If the court finds that a majority of the voters voting thereon shall have voted in favor of the proposition to dissolve the district, the court shall make a final order dissolving the district, and the decree shall contain a proviso that the district shall continue in full force for the purpose of paying all outstanding and lawful obligations and disposing of property of the district; but no additional costs or obligations shall be created except such as are necessary to pay such costs, obligations and liabilities previously incurred, or necessary to the winding up of the district.
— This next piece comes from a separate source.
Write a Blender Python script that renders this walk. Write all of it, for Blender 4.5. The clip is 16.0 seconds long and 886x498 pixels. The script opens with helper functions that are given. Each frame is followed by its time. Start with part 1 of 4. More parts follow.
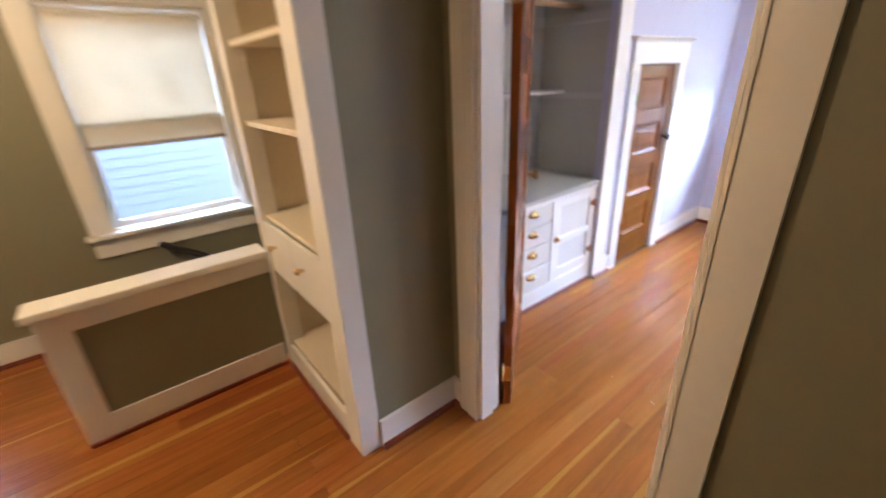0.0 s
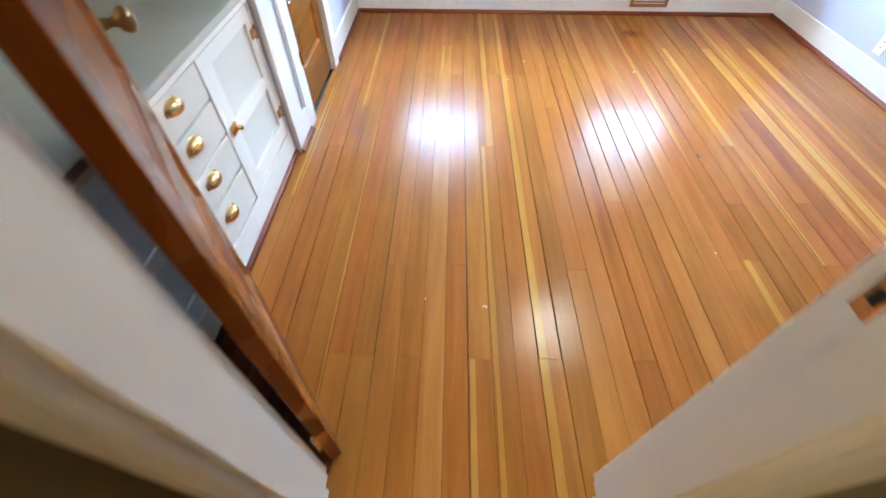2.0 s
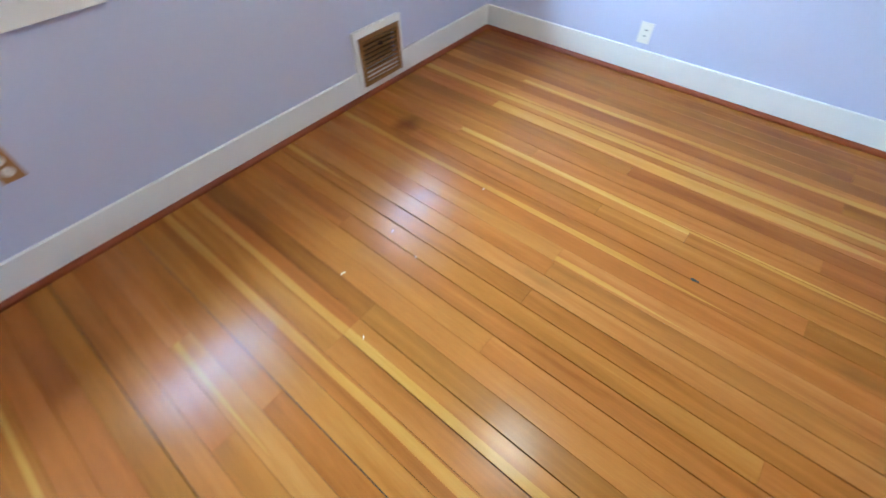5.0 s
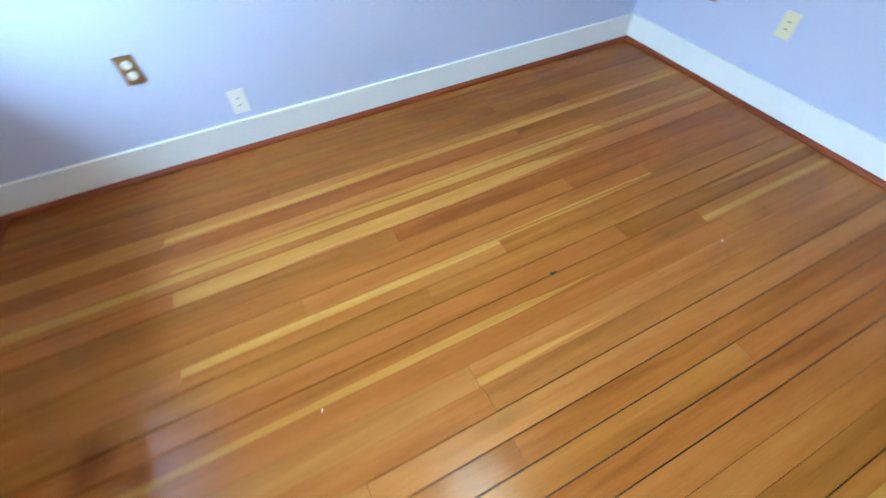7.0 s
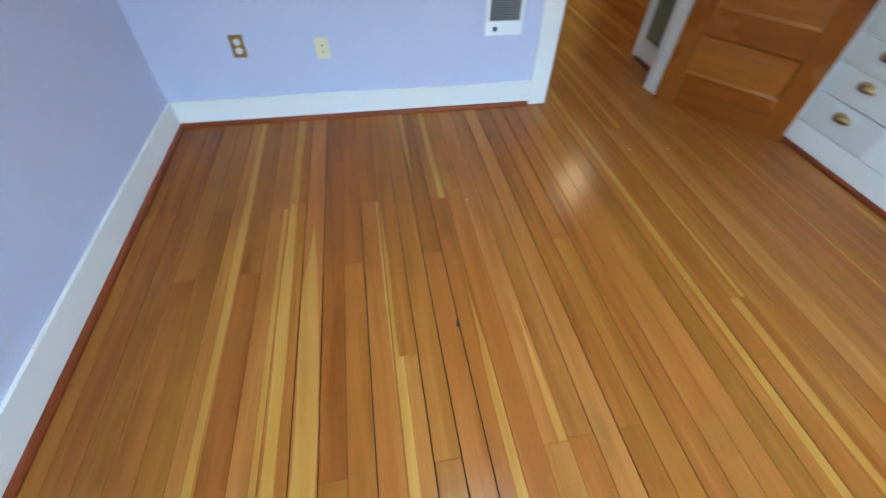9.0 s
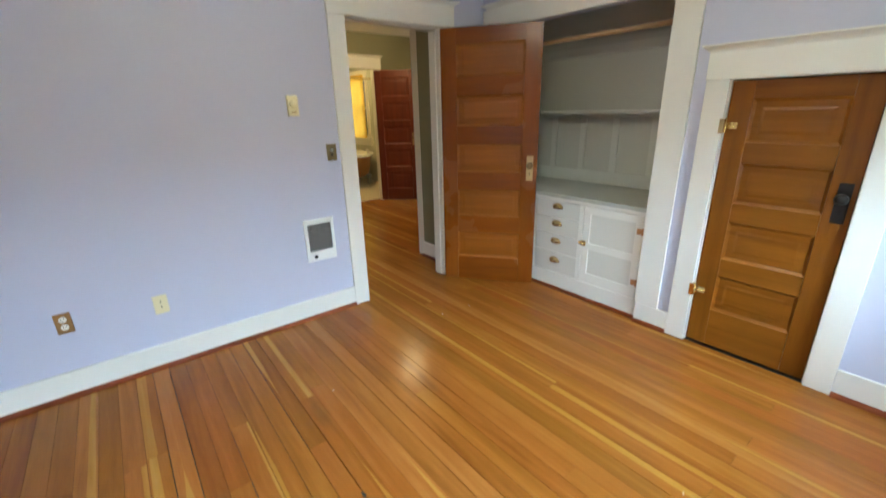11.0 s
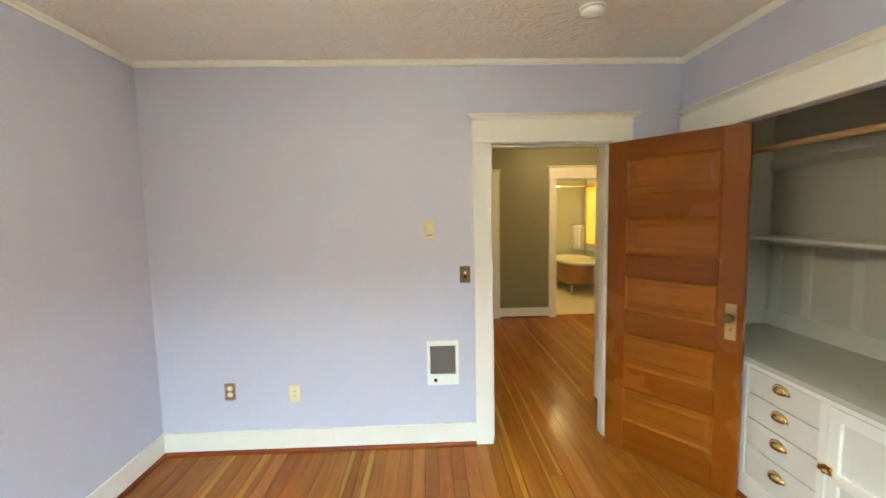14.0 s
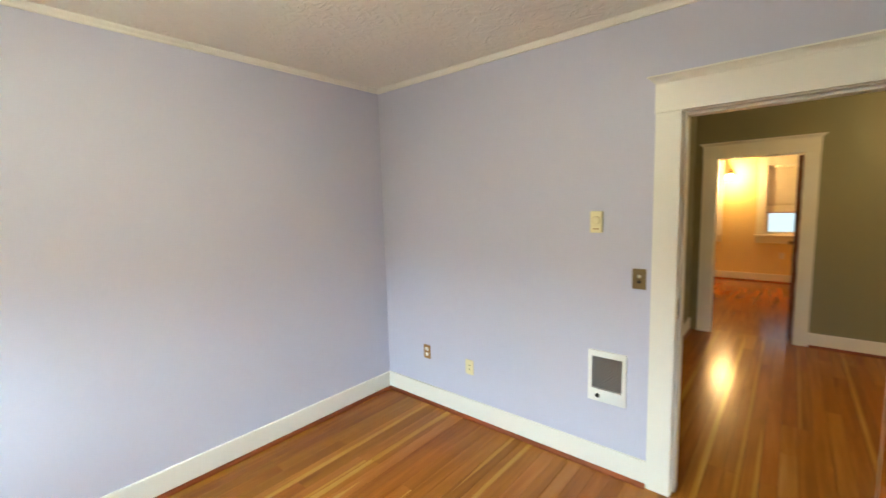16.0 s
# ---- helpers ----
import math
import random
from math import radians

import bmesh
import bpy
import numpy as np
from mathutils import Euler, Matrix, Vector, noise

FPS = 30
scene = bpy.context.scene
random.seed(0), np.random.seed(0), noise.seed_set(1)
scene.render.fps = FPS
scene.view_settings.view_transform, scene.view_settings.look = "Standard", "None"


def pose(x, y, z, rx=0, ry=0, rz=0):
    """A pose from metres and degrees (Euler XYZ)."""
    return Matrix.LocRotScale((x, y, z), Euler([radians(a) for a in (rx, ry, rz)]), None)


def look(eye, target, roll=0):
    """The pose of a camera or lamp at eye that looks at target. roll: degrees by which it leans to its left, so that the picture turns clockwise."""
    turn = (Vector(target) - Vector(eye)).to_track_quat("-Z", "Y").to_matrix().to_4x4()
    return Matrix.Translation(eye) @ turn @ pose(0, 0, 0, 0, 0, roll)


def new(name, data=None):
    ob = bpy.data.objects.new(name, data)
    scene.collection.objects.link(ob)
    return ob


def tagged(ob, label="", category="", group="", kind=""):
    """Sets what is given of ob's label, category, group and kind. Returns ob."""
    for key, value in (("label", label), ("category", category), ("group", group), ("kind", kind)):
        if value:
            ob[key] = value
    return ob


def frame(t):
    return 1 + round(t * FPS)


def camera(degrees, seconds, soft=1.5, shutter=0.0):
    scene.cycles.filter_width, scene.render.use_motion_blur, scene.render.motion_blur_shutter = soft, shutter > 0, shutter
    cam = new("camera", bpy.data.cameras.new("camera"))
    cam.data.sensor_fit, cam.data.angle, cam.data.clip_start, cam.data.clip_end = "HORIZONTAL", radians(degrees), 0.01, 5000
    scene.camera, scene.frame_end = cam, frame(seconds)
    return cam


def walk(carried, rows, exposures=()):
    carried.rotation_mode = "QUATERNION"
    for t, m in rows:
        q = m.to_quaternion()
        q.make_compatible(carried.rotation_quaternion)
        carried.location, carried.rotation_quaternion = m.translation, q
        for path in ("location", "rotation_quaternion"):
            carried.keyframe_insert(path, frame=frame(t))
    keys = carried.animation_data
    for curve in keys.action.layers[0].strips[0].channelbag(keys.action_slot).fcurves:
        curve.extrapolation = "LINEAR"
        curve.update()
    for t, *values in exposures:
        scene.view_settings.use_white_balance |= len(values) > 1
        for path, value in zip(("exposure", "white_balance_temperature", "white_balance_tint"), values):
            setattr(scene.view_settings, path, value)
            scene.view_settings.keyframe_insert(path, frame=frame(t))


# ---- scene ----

If the court shall find that a majority of the voters of the district voting thereon shall not have voted favorably on the proposition to dissolve such district, then the court shall make a final order declaring such result dismissing the petition praying for the dissolution of said district; and the district shall continue to operate in the same manner as though the petition asking for such dissolution has not been filed.

3. The dissolution of a district shall not invalidate or affect any right accruing to such district, or to any person, or invalidate or affect any contract or indebtedness entered into or imposed upon such district or person; and whenever the circuit court shall, pursuant to this section, dissolve a district, the court shall appoint some competent person to act as trustee for the district so dissolved and such trustee before entering upon the discharge of his or her duties shall take and subscribe an oath that he or she will faithfully discharge the duties of the office, and shall give bond with sufficient security, to be approved by the court to the use of such dissolved district, for the faithful discharge of his or her duties, and shall proceed to liquidate the district under orders of the court, including the levying of any taxes provided for in sections 67.1860 to 67.1898.]